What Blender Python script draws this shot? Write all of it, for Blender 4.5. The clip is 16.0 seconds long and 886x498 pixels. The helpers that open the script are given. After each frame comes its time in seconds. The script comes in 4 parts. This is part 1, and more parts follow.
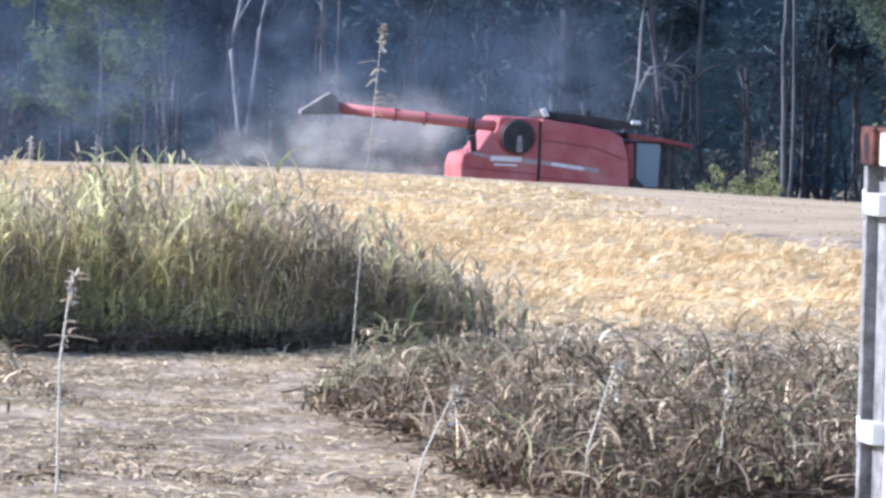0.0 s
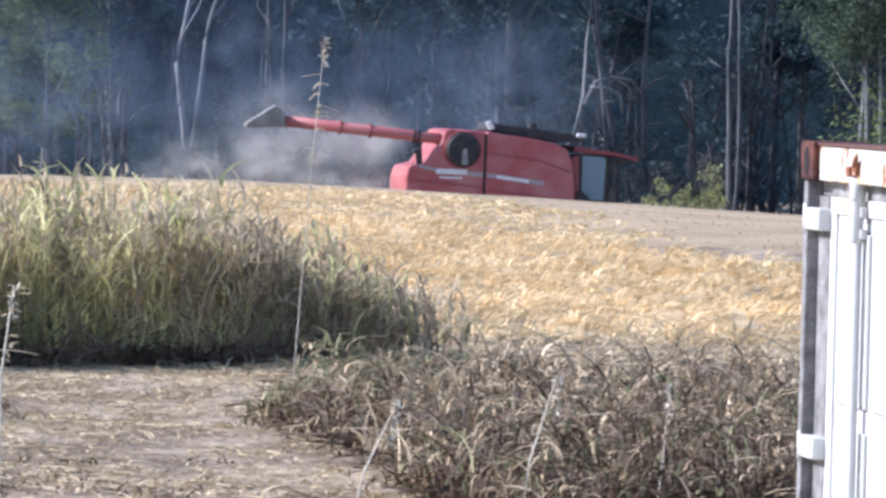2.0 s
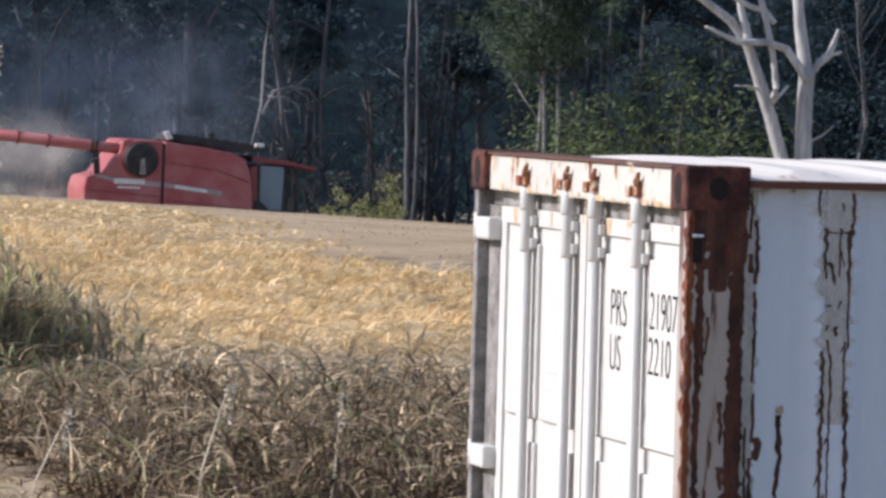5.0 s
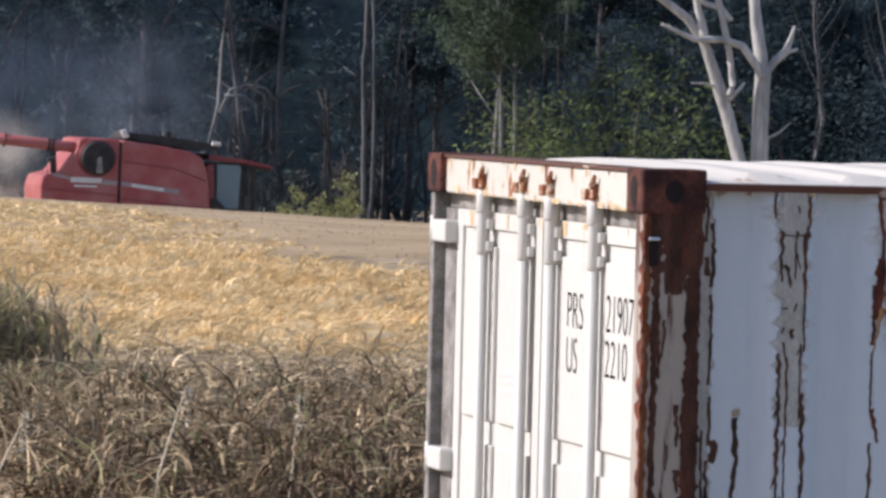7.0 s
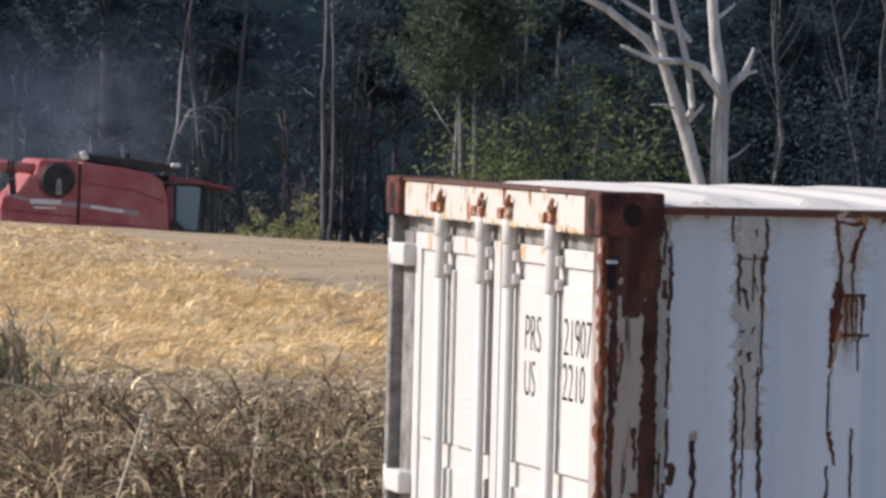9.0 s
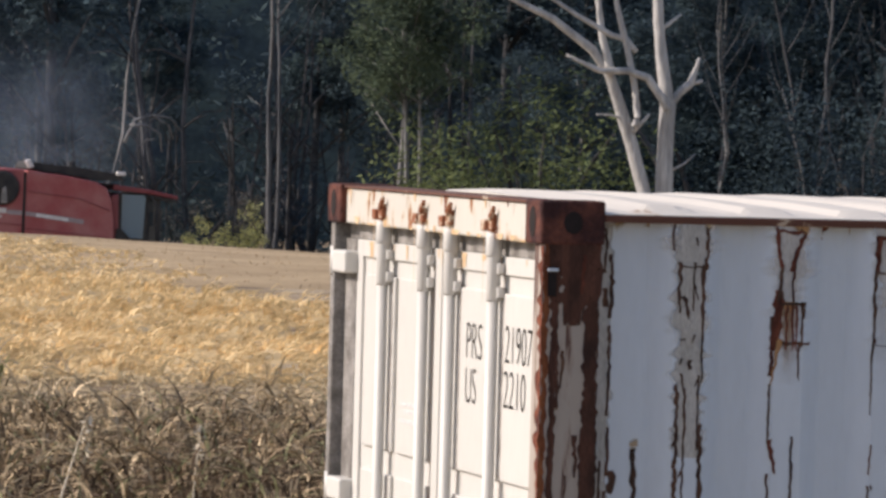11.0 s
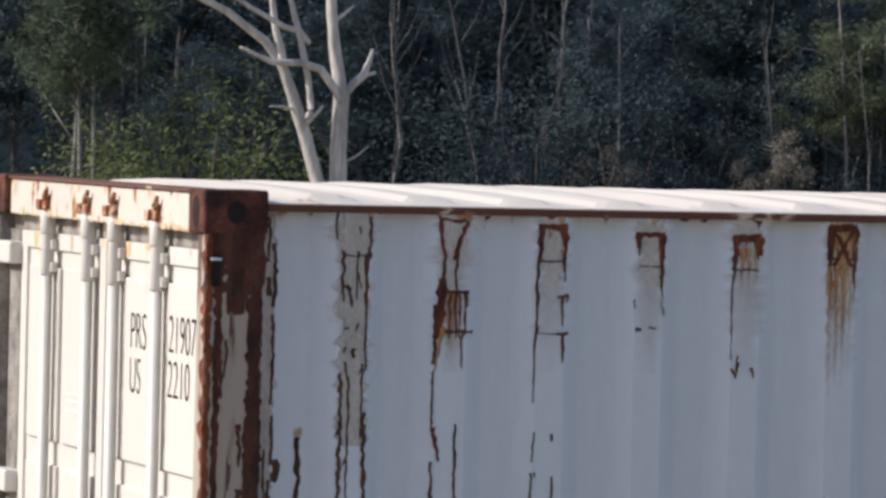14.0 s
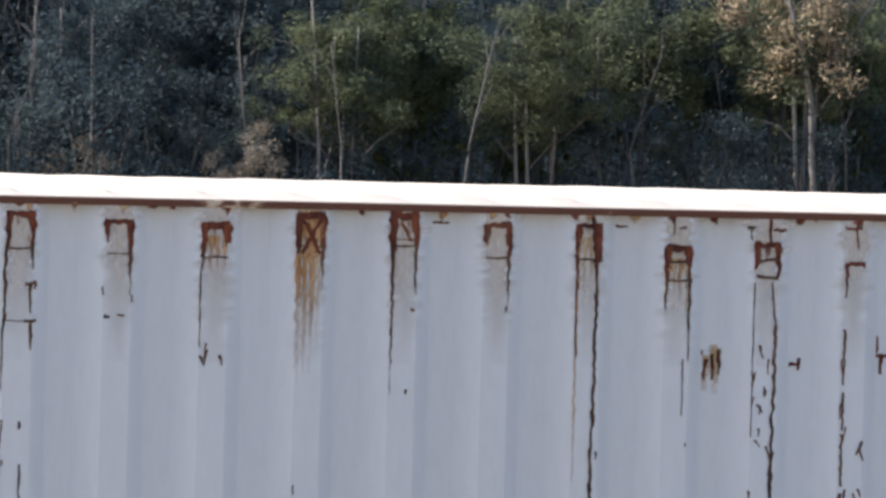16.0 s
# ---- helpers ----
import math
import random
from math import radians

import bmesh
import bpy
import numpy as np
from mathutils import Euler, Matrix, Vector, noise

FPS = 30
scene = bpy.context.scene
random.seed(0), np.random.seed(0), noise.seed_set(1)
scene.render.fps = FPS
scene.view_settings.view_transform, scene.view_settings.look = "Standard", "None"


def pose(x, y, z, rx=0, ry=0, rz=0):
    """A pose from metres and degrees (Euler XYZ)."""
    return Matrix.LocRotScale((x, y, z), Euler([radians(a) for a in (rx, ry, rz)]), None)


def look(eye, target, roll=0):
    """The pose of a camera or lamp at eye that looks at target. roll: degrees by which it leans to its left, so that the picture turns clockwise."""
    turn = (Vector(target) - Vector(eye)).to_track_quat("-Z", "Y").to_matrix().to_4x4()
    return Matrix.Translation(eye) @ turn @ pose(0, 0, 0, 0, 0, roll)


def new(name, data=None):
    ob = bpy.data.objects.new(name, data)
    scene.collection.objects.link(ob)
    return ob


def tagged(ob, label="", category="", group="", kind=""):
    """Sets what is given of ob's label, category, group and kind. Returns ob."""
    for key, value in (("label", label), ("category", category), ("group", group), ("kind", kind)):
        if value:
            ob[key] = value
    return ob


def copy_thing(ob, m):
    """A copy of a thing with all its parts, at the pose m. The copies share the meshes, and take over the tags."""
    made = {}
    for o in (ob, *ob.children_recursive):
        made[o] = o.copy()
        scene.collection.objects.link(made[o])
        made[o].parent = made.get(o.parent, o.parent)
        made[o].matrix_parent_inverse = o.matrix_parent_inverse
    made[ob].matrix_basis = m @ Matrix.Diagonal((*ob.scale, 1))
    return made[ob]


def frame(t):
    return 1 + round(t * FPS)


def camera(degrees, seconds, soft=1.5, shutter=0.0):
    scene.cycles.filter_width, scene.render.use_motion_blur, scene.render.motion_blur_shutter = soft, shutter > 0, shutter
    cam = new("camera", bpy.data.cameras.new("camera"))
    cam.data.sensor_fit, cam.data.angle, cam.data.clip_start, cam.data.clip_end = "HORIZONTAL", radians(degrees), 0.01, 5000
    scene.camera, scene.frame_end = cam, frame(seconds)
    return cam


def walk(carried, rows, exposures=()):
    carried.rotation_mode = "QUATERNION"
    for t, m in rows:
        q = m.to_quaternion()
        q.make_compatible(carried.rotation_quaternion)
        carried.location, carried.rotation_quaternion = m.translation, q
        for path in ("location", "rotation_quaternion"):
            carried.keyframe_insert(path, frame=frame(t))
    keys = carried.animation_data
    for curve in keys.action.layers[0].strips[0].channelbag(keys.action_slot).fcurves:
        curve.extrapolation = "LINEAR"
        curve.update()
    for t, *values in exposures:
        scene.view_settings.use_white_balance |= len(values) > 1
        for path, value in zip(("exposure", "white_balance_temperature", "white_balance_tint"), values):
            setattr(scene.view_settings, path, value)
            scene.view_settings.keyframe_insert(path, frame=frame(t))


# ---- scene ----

● ● ●

Repeat the listing in full and exactly. Do not include any images.

What Blender Python script draws this shot? Write all of it, for Blender 4.5. The clip is 16.0 seconds long and 886x498 pixels. The helpers that open the script are given. After each frame comes its time in seconds. The script comes in 4 parts. This is part 1, and more parts follow.
0.0 s
2.0 s
5.0 s
7.0 s
9.0 s
11.0 s
14.0 s
16.0 s
# ---- helpers ----
import math
import random
from math import radians

import bmesh
import bpy
import numpy as np
from mathutils import Euler, Matrix, Vector, noise

FPS = 30
scene = bpy.context.scene
random.seed(0), np.random.seed(0), noise.seed_set(1)
scene.render.fps = FPS
scene.view_settings.view_transform, scene.view_settings.look = "Standard", "None"


def pose(x, y, z, rx=0, ry=0, rz=0):
    """A pose from metres and degrees (Euler XYZ)."""
    return Matrix.LocRotScale((x, y, z), Euler([radians(a) for a in (rx, ry, rz)]), None)


def look(eye, target, roll=0):
    """The pose of a camera or lamp at eye that looks at target. roll: degrees by which it leans to its left, so that the picture turns clockwise."""
    turn = (Vector(target) - Vector(eye)).to_track_quat("-Z", "Y").to_matrix().to_4x4()
    return Matrix.Translation(eye) @ turn @ pose(0, 0, 0, 0, 0, roll)


def new(name, data=None):
    ob = bpy.data.objects.new(name, data)
    scene.collection.objects.link(ob)
    return ob


def tagged(ob, label="", category="", group="", kind=""):
    """Sets what is given of ob's label, category, group and kind. Returns ob."""
    for key, value in (("label", label), ("category", category), ("group", group), ("kind", kind)):
        if value:
            ob[key] = value
    return ob


def copy_thing(ob, m):
    """A copy of a thing with all its parts, at the pose m. The copies share the meshes, and take over the tags."""
    made = {}
    for o in (ob, *ob.children_recursive):
        made[o] = o.copy()
        scene.collection.objects.link(made[o])
        made[o].parent = made.get(o.parent, o.parent)
        made[o].matrix_parent_inverse = o.matrix_parent_inverse
    made[ob].matrix_basis = m @ Matrix.Diagonal((*ob.scale, 1))
    return made[ob]


def frame(t):
    return 1 + round(t * FPS)


def camera(degrees, seconds, soft=1.5, shutter=0.0):
    scene.cycles.filter_width, scene.render.use_motion_blur, scene.render.motion_blur_shutter = soft, shutter > 0, shutter
    cam = new("camera", bpy.data.cameras.new("camera"))
    cam.data.sensor_fit, cam.data.angle, cam.data.clip_start, cam.data.clip_end = "HORIZONTAL", radians(degrees), 0.01, 5000
    scene.camera, scene.frame_end = cam, frame(seconds)
    return cam


def walk(carried, rows, exposures=()):
    carried.rotation_mode = "QUATERNION"
    for t, m in rows:
        q = m.to_quaternion()
        q.make_compatible(carried.rotation_quaternion)
        carried.location, carried.rotation_quaternion = m.translation, q
        for path in ("location", "rotation_quaternion"):
            carried.keyframe_insert(path, frame=frame(t))
    keys = carried.animation_data
    for curve in keys.action.layers[0].strips[0].channelbag(keys.action_slot).fcurves:
        curve.extrapolation = "LINEAR"
        curve.update()
    for t, *values in exposures:
        scene.view_settings.use_white_balance |= len(values) > 1
        for path, value in zip(("exposure", "white_balance_temperature", "white_balance_tint"), values):
            setattr(scene.view_settings, path, value)
            scene.view_settings.keyframe_insert(path, frame=frame(t))


# ---- scene ----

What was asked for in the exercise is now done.